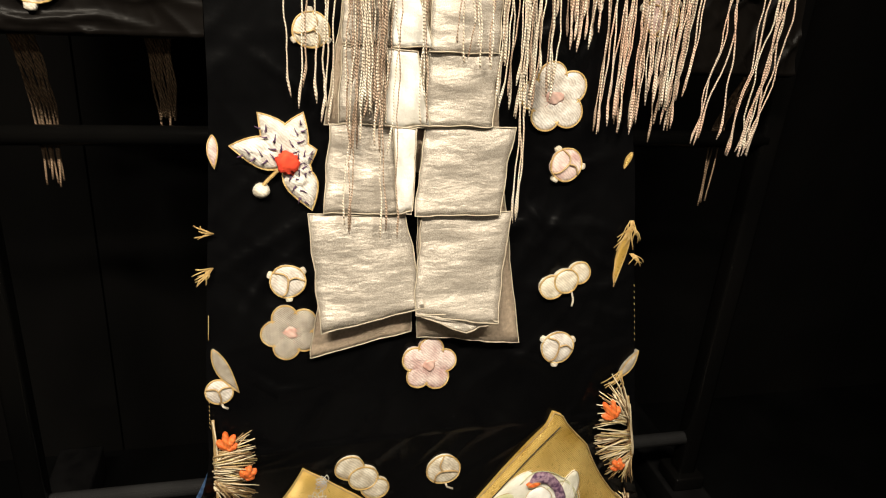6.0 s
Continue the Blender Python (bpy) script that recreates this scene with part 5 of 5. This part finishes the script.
def hatch(u, w, turn, count, length, gap, mat):
    """A printed band of fine parallel strokes."""
    place = Patch(u, w, turn, hem)
    rng = random.Random(int(u * 1000) + int(w * 100))
    for k in range(count):
        b = (k - count / 2) * gap
        a0, a1 = -length / 2 * rng.uniform(0.6, 1), length / 2 * rng.uniform(0.6, 1)
        bm = bmesh.new()
        line_on(bm, place, [(a0 + (a1 - a0) * g, b + 0.002 * math.sin(5 * g + k)) for g in steps(0, 1, 6)], 0.0008, 0.0012, 4)
        part("printed_stroke", bm, mat, hem_part)


def key(u, w, size, turn, mat, count=1, mirror=1):
    for k in range(count):
        place = Patch(u, w, turn, hem)
        s = size
        path = [(-0.5, -0.5), (-0.5, 0.5), (0.5, 0.5), (0.5, -0.3), (-0.2, -0.3), (-0.2, 0.15), (0.2, 0.15), (0.2, -0.08)]
        pts = []
        for (a, b), (c, d) in zip(path, path[1:]):
            pts += [((a + (c - a) * g) * s * mirror + k * s * 1.35, (b + (d - b) * g) * s) for g in (0.02, 0.5, 0.98)]
        bm = bmesh.new()
        tube(bm, [place.at(a, b, 0.0008) for a, b in pts], 0.0014, 4)
        part("key_pattern", bm, mat, hem_part)


for u, w, r, turn in ((-0.700, 0.34, 0.026, 0), (-0.628, 0.16, 0.026, 20), (-0.628, 0.53, 0.026, 10), (-0.570, 0.34, 0.026, 0), (0.675, 0.30, 0.026, -30), (0.735, 0.43, 0.022, -30), (0.618, 0.46, 0.028, -25)):
    four_leaf(u, w, r * 1.3, turn, print_green, "green_leaf_print")
for u, w, r, turn in ((-0.800, 0.42, 0.028, 0), (-0.775, 0.55, 0.022, 30), (-0.310, 0.36, 0.030, 10), (-0.215, 0.32, 0.030, 0), (-0.255, 0.60, 0.030, 25), (-0.16, 0.55, 0.026, 0), (0.145, 0.48, 0.034, 0), (0.295, 0.49, 0.034, 10), (0.225, 0.26, 0.030, 30), (0.22, 0.62, 0.026, 0)):
    four_leaf(u, w, r * 1.25, turn, print_yellow, "yellow_flower_print")
for u, w, r, turn in ((0.833, 0.42, 0.022, 0), (0.79, 0.40, 0.016, 30), (0.746, 0.05, 0.012, 20), (0.44, 0.50, 0.010, 0)):
    four_leaf(u, w, r * 1.2, turn, navy, "blue_flower_print")
for u, w, r, turn in ((0.377, 0.06, 0.030, 0), (0.480, 0.07, 0.026, 20), (0.60, 0.07, 0.016, 0)):
    four_leaf(u, w, r, turn, print_pink, "coral_flower_print")
key(0.690, 0.13, 0.026, 0, navy, 2)
key(0.800, 0.12, 0.026, 10, navy, 2)
key(0.930, 0.16, 0.024, 10, print_grey, 1)
key(0.755, 0.15, 0.024, 0, print_grey, 1)
key(0.570, 0.14, 0.034, -30, print_grey, 1)
key(0.493, 0.32, 0.034, -10, navy, 1)
key(0.400, 0.55, 0.034, -40, print_grey, 1)
key(-0.930, 0.08, 0.030, 0, print_grey, 2)
key(-0.845, 0.07, 0.030, 0, print_pink, 2)
key(0.06, 0.30, 0.022, 0, navy, 1)
key(-0.04, 0.35, 0.022, 0, print_pink, 1)
key(0.35, 0.20, 0.020, 0, navy, 1)
for u, w, turn, count, length, gap, mat in ((-0.66, 0.12, 25, 5, 0.09, 0.006, print_grey), (-0.745, 0.40, 70, 5, 0.06, 0.006, print_grey), (-0.56, 0.52, 20, 5, 0.06, 0.006, print_pink), (-0.40, 0.14, 10, 6, 0.09, 0.006, print_pink), (-0.10, 0.30, 55, 5, 0.05, 0.006, print_pink), (0.08, 0.52, 60, 5, 0.06, 0.006, print_pink),
                                           (0.12, 0.22, 25, 5, 0.07, 0.006, print_pink), (0.36, 0.34, -35, 6, 0.10, 0.006, print_pink), (0.44, 0.60, 20, 6, 0.07, 0.006, print_pink), (0.52, 0.16, 60, 7, 0.07, 0.006, print_pink), (0.60, 0.22, 70, 5, 0.06, 0.006, print_pink), (0.66, 0.08, 5, 5, 0.07, 0.006, print_pink),
                                           (0.73, 0.22, 0, 5, 0.07, 0.005, print_grey), (0.72, 0.06, 10, 4, 0.06, 0.005, print_grey), (0.86, 0.04, 5, 4, 0.06, 0.005, print_pink), (0.56, 0.55, -30, 6, 0.06, 0.006, print_pink), (-0.88, 0.25, 15, 4, 0.07, 0.007, print_pink), (-0.48, 0.30, 5, 4, 0.05, 0.007, print_yellow)):
    hatch(u, w, turn, count, length, gap, mat)
for u0, u1 in ((-0.80, -0.745), (-0.012, -0.012), (0.42, 0.45)):
    bm = bmesh.new()
    tube(bm, [lift(u0 + (u1 - u0) * w / 0.7, w, 0.0008, hem) for w in steps(0.02, 0.7, 12)], 0.001, 4)
    part("hem_seam", bm, brown_thread, hem_part)


# ---- the pleat of the skirt lying over thread ball and barrel ----
def pleat(left, right, height, seed, label):
    """A lifted flap of satin between two paths of (u, v): a rounded edge along the first, sinking towards the second."""
    a, b = smooth_path(left, 60), smooth_path(right, 60)
    rows = []
    for i in range(60):
        s = i / 59
        h = height * math.sin(math.pi * min(1, 0.06 + 0.9 * s)) ** 0.6
        row = []
        for k in range(37):
            g = k / 36
            u, v = a[i][0] + (b[i][0] - a[i][0]) * g, a[i][1] + (b[i][1] - a[i][1]) * g
            rise = math.sin(min(1.0, g / 0.16) * math.pi / 2) * (1 - 0.62 * g) * (1.0 if g < 0.9 else (1 - g) / 0.1)
            w = noise.noise(Vector((s * 3.5 + g * 1.5, g * 1.8 - s * 1.0, seed)))
            c = abs(noise.noise(Vector((s * 6.0 + g * 2.0, g * 2.6 - s * 3.0, seed + 4.0))))
            row.append(lift(u, v, -0.006 + (h + 0.006) * rise * (1 + 0.55 * w) - 0.010 * c * rise))
        rows.append(row)
    bm = bmesh.new()
    grid(bm, rows)
    return part("cloth_fold", bm, satin, robe, label)


pleat([(0.560, 1.480), (0.480, 1.515), (0.406, 1.585), (0.376, 1.658), (0.360, 1.747), (0.346, 1.852), (0.325, 1.985)],
      [(0.790, 1.560), (0.740, 1.640), (0.600, 1.672), (0.470, 1.705), (0.425, 1.775), (0.415, 1.870), (0.420, 1.985)], 0.038, 1.0, "lifted satin fold of the skirt")
pleat([(0.300, 1.590), (0.450, 1.560), (0.600, 1.535), (0.760, 1.500)], [(0.300, 1.640), (0.450, 1.620), (0.600, 1.600), (0.770, 1.570)], 0.014, 7.0, "satin fold below the gold battledore")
* * * * * * *
> _SET TASK_:
Omitting all images, print the listing exactly.

> _EXPECTED ANSWER_:
6.0 s
Continue the Blender Python (bpy) script that recreates this scene with part 5 of 5. This part finishes the script.
def hatch(u, w, turn, count, length, gap, mat):
    """A printed band of fine parallel strokes."""
    place = Patch(u, w, turn, hem)
    rng = random.Random(int(u * 1000) + int(w * 100))
    for k in range(count):
        b = (k - count / 2) * gap
        a0, a1 = -length / 2 * rng.uniform(0.6, 1), length / 2 * rng.uniform(0.6, 1)
        bm = bmesh.new()
        line_on(bm, place, [(a0 + (a1 - a0) * g, b + 0.002 * math.sin(5 * g + k)) for g in steps(0, 1, 6)], 0.0008, 0.0012, 4)
        part("printed_stroke", bm, mat, hem_part)


def key(u, w, size, turn, mat, count=1, mirror=1):
    for k in range(count):
        place = Patch(u, w, turn, hem)
        s = size
        path = [(-0.5, -0.5), (-0.5, 0.5), (0.5, 0.5), (0.5, -0.3), (-0.2, -0.3), (-0.2, 0.15), (0.2, 0.15), (0.2, -0.08)]
        pts = []
        for (a, b), (c, d) in zip(path, path[1:]):
            pts += [((a + (c - a) * g) * s * mirror + k * s * 1.35, (b + (d - b) * g) * s) for g in (0.02, 0.5, 0.98)]
        bm = bmesh.new()
        tube(bm, [place.at(a, b, 0.0008) for a, b in pts], 0.0014, 4)
        part("key_pattern", bm, mat, hem_part)


for u, w, r, turn in ((-0.700, 0.34, 0.026, 0), (-0.628, 0.16, 0.026, 20), (-0.628, 0.53, 0.026, 10), (-0.570, 0.34, 0.026, 0), (0.675, 0.30, 0.026, -30), (0.735, 0.43, 0.022, -30), (0.618, 0.46, 0.028, -25)):
    four_leaf(u, w, r * 1.3, turn, print_green, "green_leaf_print")
for u, w, r, turn in ((-0.800, 0.42, 0.028, 0), (-0.775, 0.55, 0.022, 30), (-0.310, 0.36, 0.030, 10), (-0.215, 0.32, 0.030, 0), (-0.255, 0.60, 0.030, 25), (-0.16, 0.55, 0.026, 0), (0.145, 0.48, 0.034, 0), (0.295, 0.49, 0.034, 10), (0.225, 0.26, 0.030, 30), (0.22, 0.62, 0.026, 0)):
    four_leaf(u, w, r * 1.25, turn, print_yellow, "yellow_flower_print")
for u, w, r, turn in ((0.833, 0.42, 0.022, 0), (0.79, 0.40, 0.016, 30), (0.746, 0.05, 0.012, 20), (0.44, 0.50, 0.010, 0)):
    four_leaf(u, w, r * 1.2, turn, navy, "blue_flower_print")
for u, w, r, turn in ((0.377, 0.06, 0.030, 0), (0.480, 0.07, 0.026, 20), (0.60, 0.07, 0.016, 0)):
    four_leaf(u, w, r, turn, print_pink, "coral_flower_print")
key(0.690, 0.13, 0.026, 0, navy, 2)
key(0.800, 0.12, 0.026, 10, navy, 2)
key(0.930, 0.16, 0.024, 10, print_grey, 1)
key(0.755, 0.15, 0.024, 0, print_grey, 1)
key(0.570, 0.14, 0.034, -30, print_grey, 1)
key(0.493, 0.32, 0.034, -10, navy, 1)
key(0.400, 0.55, 0.034, -40, print_grey, 1)
key(-0.930, 0.08, 0.030, 0, print_grey, 2)
key(-0.845, 0.07, 0.030, 0, print_pink, 2)
key(0.06, 0.30, 0.022, 0, navy, 1)
key(-0.04, 0.35, 0.022, 0, print_pink, 1)
key(0.35, 0.20, 0.020, 0, navy, 1)
for u, w, turn, count, length, gap, mat in ((-0.66, 0.12, 25, 5, 0.09, 0.006, print_grey), (-0.745, 0.40, 70, 5, 0.06, 0.006, print_grey), (-0.56, 0.52, 20, 5, 0.06, 0.006, print_pink), (-0.40, 0.14, 10, 6, 0.09, 0.006, print_pink), (-0.10, 0.30, 55, 5, 0.05, 0.006, print_pink), (0.08, 0.52, 60, 5, 0.06, 0.006, print_pink),
                                           (0.12, 0.22, 25, 5, 0.07, 0.006, print_pink), (0.36, 0.34, -35, 6, 0.10, 0.006, print_pink), (0.44, 0.60, 20, 6, 0.07, 0.006, print_pink), (0.52, 0.16, 60, 7, 0.07, 0.006, print_pink), (0.60, 0.22, 70, 5, 0.06, 0.006, print_pink), (0.66, 0.08, 5, 5, 0.07, 0.006, print_pink),
                                           (0.73, 0.22, 0, 5, 0.07, 0.005, print_grey), (0.72, 0.06, 10, 4, 0.06, 0.005, print_grey), (0.86, 0.04, 5, 4, 0.06, 0.005, print_pink), (0.56, 0.55, -30, 6, 0.06, 0.006, print_pink), (-0.88, 0.25, 15, 4, 0.07, 0.007, print_pink), (-0.48, 0.30, 5, 4, 0.05, 0.007, print_yellow)):
    hatch(u, w, turn, count, length, gap, mat)
for u0, u1 in ((-0.80, -0.745), (-0.012, -0.012), (0.42, 0.45)):
    bm = bmesh.new()
    tube(bm, [lift(u0 + (u1 - u0) * w / 0.7, w, 0.0008, hem) for w in steps(0.02, 0.7, 12)], 0.001, 4)
    part("hem_seam", bm, brown_thread, hem_part)


# ---- the pleat of the skirt lying over thread ball and barrel ----
def pleat(left, right, height, seed, label):
    """A lifted flap of satin between two paths of (u, v): a rounded edge along the first, sinking towards the second."""
    a, b = smooth_path(left, 60), smooth_path(right, 60)
    rows = []
    for i in range(60):
        s = i / 59
        h = height * math.sin(math.pi * min(1, 0.06 + 0.9 * s)) ** 0.6
        row = []
        for k in range(37):
            g = k / 36
            u, v = a[i][0] + (b[i][0] - a[i][0]) * g, a[i][1] + (b[i][1] - a[i][1]) * g
            rise = math.sin(min(1.0, g / 0.16) * math.pi / 2) * (1 - 0.62 * g) * (1.0 if g < 0.9 else (1 - g) / 0.1)
            w = noise.noise(Vector((s * 3.5 + g * 1.5, g * 1.8 - s * 1.0, seed)))
            c = abs(noise.noise(Vector((s * 6.0 + g * 2.0, g * 2.6 - s * 3.0, seed + 4.0))))
            row.append(lift(u, v, -0.006 + (h + 0.006) * rise * (1 + 0.55 * w) - 0.010 * c * rise))
        rows.append(row)
    bm = bmesh.new()
    grid(bm, rows)
    return part("cloth_fold", bm, satin, robe, label)


pleat([(0.560, 1.480), (0.480, 1.515), (0.406, 1.585), (0.376, 1.658), (0.360, 1.747), (0.346, 1.852), (0.325, 1.985)],
      [(0.790, 1.560), (0.740, 1.640), (0.600, 1.672), (0.470, 1.705), (0.425, 1.775), (0.415, 1.870), (0.420, 1.985)], 0.038, 1.0, "lifted satin fold of the skirt")
pleat([(0.300, 1.590), (0.450, 1.560), (0.600, 1.535), (0.760, 1.500)], [(0.300, 1.640), (0.450, 1.620), (0.600, 1.600), (0.770, 1.570)], 0.014, 7.0, "satin fold below the gold battledore")